Ella nunca llora

Mi madre es, quizá, la persona con la que he tenido las mayores discrepancias, ambos nos movemos en mundos distintos, sin embargo hemos aprendido a no juzgarnos tanto, la expectativa ya no nos mata, ni nos envenena, por el contrario creemos, y quizá damos por hecho,  que estar aquí es un pretexto para acompañarnos y vernos tal y cual somos; no hay carta debajo de la manga, ni plan emergente, soy la prolongación de su sombra.
He visto llorar pocas veces a mi madre, la mayoría por razones donde la economía juega un papel siniestro; en esos momentos de crisis suele verse más atractiva, quién sabe cómo lo hace pero le propina ciertas jugadas al infortunio. En esas etapas obscuras se arregla el cabello, se pone ropa nueva, se pinta los labios: la elegancia es su mejor camuflaje.
Un día en la vida de mi madre involucra toda una lista de menesteres que van desde pequeños detalles domésticos hasta una extenuante rutina de gimnasio; el itinerario puede extenderse hasta la noche, después de eso sólo existen ella y sus perros.
Los gustos del abuelo inculcaron a mi madre cierta atracción por el futbol, en especial por la selección alemana, un detalle que a veces a mí me intriga y siempre me sorprende,  por tanto no resulta extraño el hecho de que  haya bautizado a dichos perros bajo ese signo germano; Völler y Reuter, nombres que evocarían aquel mundial de Italia 90, fueron designados a dos canes de corta estatura y muy mal carácter.
Los alemanes tienen una particularidad en su esquema de juego: sólo saben ver hacía adelante, no tienen tiempo para especulaciones,  de ahí  que el sistema impuesto por Guardiola a veces se les complica. Mi madre, por supuesto,  no es alemana, pero algo de esa inclinación futbolística se cuela en los hábitos, y eso se refleja en su voluntad y disciplina. Todas las mañanas, como en un ritual, realiza abdominales y ejercicios aeróbicos que se complementan con varias series de levantamiento de pesas. Yo no heredé esa disciplina, ni mucho menos el gusto por hacer deporte, cambié los entrenamientos por los libros y la competición por la soledad; ella, a duras penas, lo ha sabido entender. El único consejo que recuerdo de mi madre, ha sido una simple palabra: levántate, y fue enunciada de manera imperativa mientras arrastraba mi pierna después de un accidente con la bicicleta. En ese momento la odié, pero después me di cuenta que fue uno de los más grandes regalos que ella me pudo dar: levántate, y hazlo sin quejas.
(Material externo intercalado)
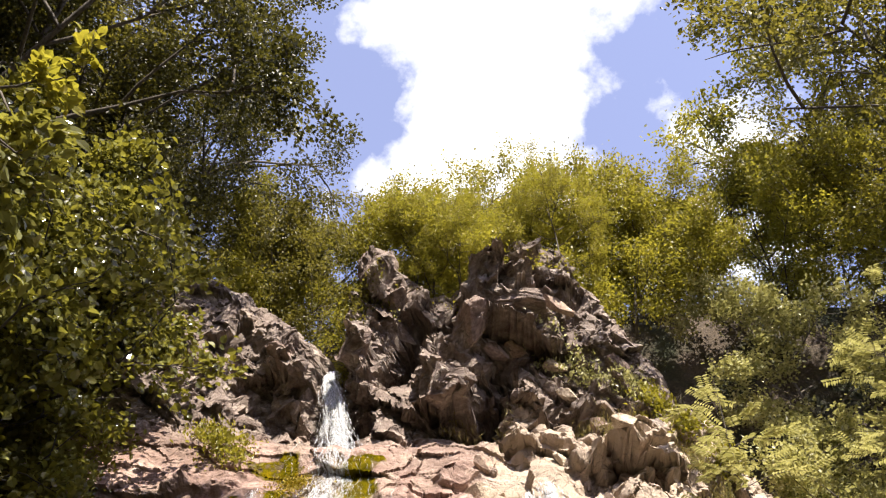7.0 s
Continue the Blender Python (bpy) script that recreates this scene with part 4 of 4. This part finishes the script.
YELLOW = "yellow-green young tree growing above the rocks"
a = young(11, -1.9, 14.2, 5.0, LEAF_LIGHT, YELLOW)
b = young(12, 0.8, 15.0, 5.2, LEAF_LIGHT, YELLOW)
for ob, x, y, turn, sink in ((b, -1.0, 15.6, 80, 1.2), (a, 0.6, 13.9, 120, 1.0), (b, 2.6, 15.6, 200, 1.3), (a, 3.6, 14.6, 20, 0.5), (b, -4.2, 17.0, 290, 2.2), (a, -5.2, 15.4, 170, 1.0), (a, 2.4, 14.0, 250, 1.0), (b, 5.0, 15.6, 330, 0), (a, -6.4, 14.6, 100, 0.3), (b, 6.3, 15.2, 140, 0), (a, 7.5, 15.0, 230, 0), (b, 8.6, 14.4, 30, 0), (a, -1.5, 13.2, 40, -3.2)):
    copy_thing(ob, pose(*at_ground(x, y, sink), 0, 0, turn))
g = young(15, -4.7, 14.6, 4.6, LEAF_OAK, "dark green young tree behind the notch of the fall", 0.8)
for x, y, turn, sink in ((-6.0, 14.2, 130, 0.6), (-7.3, 13.6, 240, 0.4)):
    copy_thing(g, pose(*at_ground(x, y, sink), 0, 0, turn))
for ob, x, z, turn, big in ((a, -1.75, 12.2, 30, 0.55), (b, -1.15, 11.9, 150, 0.5), (a, -2.2, 12.7, 250, 0.5), (b, 0.9, 12.5, 60, 0.45), (a, -3.6, 10.9, 320, 0.4)):
    copy_thing(ob, pose(*on_cliff(x, z, -0.25), 0, 0, turn) @ Matrix.Scale(big, 4))
GREYISH = "grey-green leafy shrub on the steep slope"
c = young(13, 5.2, 11.2, 3.8, LEAF_GREY, GREYISH, group="shrubs on the slope", per_twig=150, leaf=0.08, upward=1.7, scatter=0.11)
d = young(14, 5.6, 9.8, 2.6, LEAF_GREY, GREYISH, group="shrubs on the slope", per_twig=150, leaf=0.07, upward=1.7, scatter=0.09)
for ob, x, y, turn, sink in ((c, 4.3, 12.7, 10, 0.4), (c, 5.2, 12.9, 130, 0.4), (c, 5.8, 12.5, 230, 0.4), (d, 4.7, 12.5, 300, 0.2), (d, 4.0, 12.35, 80, 0.2), (c, 6.4, 12.4, 60, 0), (d, 5.9, 9.0, 100, 0), (c, 6.4, 10.2, 150, 0.5), (c, 8.8, 10.6, 20, 0), (c, 5.4, 13.4, 190, 0.3), (c, 8.4, 11.6, 280, 0), (d, 6.4, 7.6, 190, 0.4), (c, 5.9, 9.6, 110, 0.8)):
    copy_thing(ob, pose(*at_ground(x, y, sink), 0, 0, turn))

hazel = tree("hazel_tree", at_ground(-8.1, 6.3, 0.6), "leafy hazel with glossy rounded leaves in the sun", "tree", 31, 9.0, 0.07, (4, 5, 13), 66, 0.125, LEAF_HAZEL, fine=True, first=0.27, reach=0.25,
             width=0.75, lean=(0.26, 0.03, 1), scatter=0.14, group="hazels", bark=BARK_DARK)
copy_thing(hazel, pose(*at_ground(-8.2, 7.8, 0.3), 0, 0, 25) @ Matrix.Scale(1.1, 4))
copy_thing(hazel, pose(*on_cliff(-7.7, 4.8, 0.1), 0, 0, -12) @ Matrix.Scale(0.85, 4))


BUSHES_ON_WALL = ((-6.6, 1.95, 200), (-6.7, 2.7, 330))


def bush(seed, x, y, height, label="dense sunlit bush with broad light-green leaves", mat=None, **more):
    return tree("leafy_bush", at_ground(x, y), label, "bush", seed, height, 0.02, (4, 4, 7), 17, 0.125, mat or LEAF_BUSH,
                **{**dict(fine=True, first=0.1, reach=0.5, scatter=0.15, stems=2, width=0.42, group="bushes on the bank"), **more})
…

La tarde del 27 de julio, recibí la noticia de que uno de sus perros había muerto. 17 años  pueden decirse de una manera tan fácil, una cifra que se escapa de los labios sin el menor obstáculo, pero fueron 17 años en los que un perro ejerció de cómplice y confidente. “Lo tuvimos que dormir”, fueron las palabras de ella mientras hablábamos por teléfono. Durante el resto de ese día, y los dos siguientes, mi madre no se levantó de la cama, sus ojos lucían un color rojizo y su cuerpo estaba exhausto, era como ver una amazona herida. En ese momento extrañé la mirada seria y penetrante, el dinamismo a prueba de bombas, la leve sonrisa después de demoler la opinión contraria; a cambio de eso, frente a mí, estaba el dolor habitando un espacio.